Really? That’s the purpose of a religious organization? See I don’t see it that way. I don’t see evangelism, feeding the poor, or running a Christian business by the principles of the Gospel as advancing my own individual interests. I don’t see love and justice, and sacrifice as promoting my interests either.

Alternatively this objection might also be a deeper dispute about rights. What kind of rights do people have? Are rights, by in large, negative so that all that is required is to not interfere with them?  Are there some  positive rights such as a right to have access to those things that make our lives less worse than others? One way to get at our opponents intuitions here is to ask “Is it morally wrong for some people to be worse off than others even though  its no one’s fault?” If your answer is yes, then positive rights to access are far more important. Denying contraception starts to look like denying someone water if you have the only well in the desert. If no, then negative rights to freedom to abstain seem less burdensome and more important. Here’s Megan McCardle:

. . . it’s possible to believe that Hobby Lobby’s founders are imposing their beliefs on others, because they’re bringing private beliefs into the government sphere — and religion is not supposed to be in the government sphere. It belongs over there with whatever it was you and your significant other chose to do on date night last Wednesday. In that sphere, my positive right to birth control obviously trumps your negative right to free exercise of religion, because religion isn’t supposed to be out here at all. It’s certainly not supposed to be poking around in what’s happening between me and my doctor, which is private, and therefore ought to operate with negative-right reciprocity: I can’t tell you what birth control to take, and you can’t tell me.

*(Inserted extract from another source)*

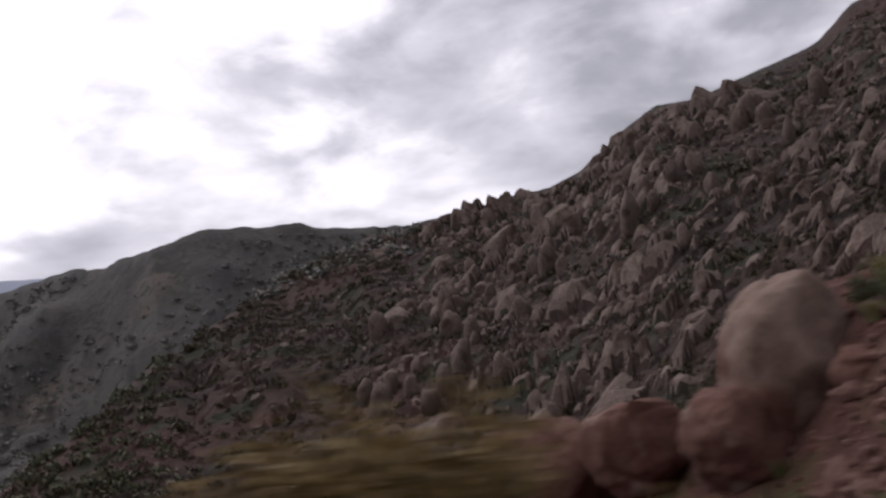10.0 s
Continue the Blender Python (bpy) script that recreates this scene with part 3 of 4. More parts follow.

Unfortunately, Scripture doesn’t flat out tell us about these rights disputes. Why? because Scripture is concerned with the kingdom of God exclusively and most of our negative rights are things we need to get along. They provide a measure of peace and rules for moral strangers. So whether rights are positive or negative will not be something we can solve in this little blog. I merely make this point so that we can skip all the baloney and get to the Crux [no pun intended] of what might be behind these disputes. May God guide us with wisdom.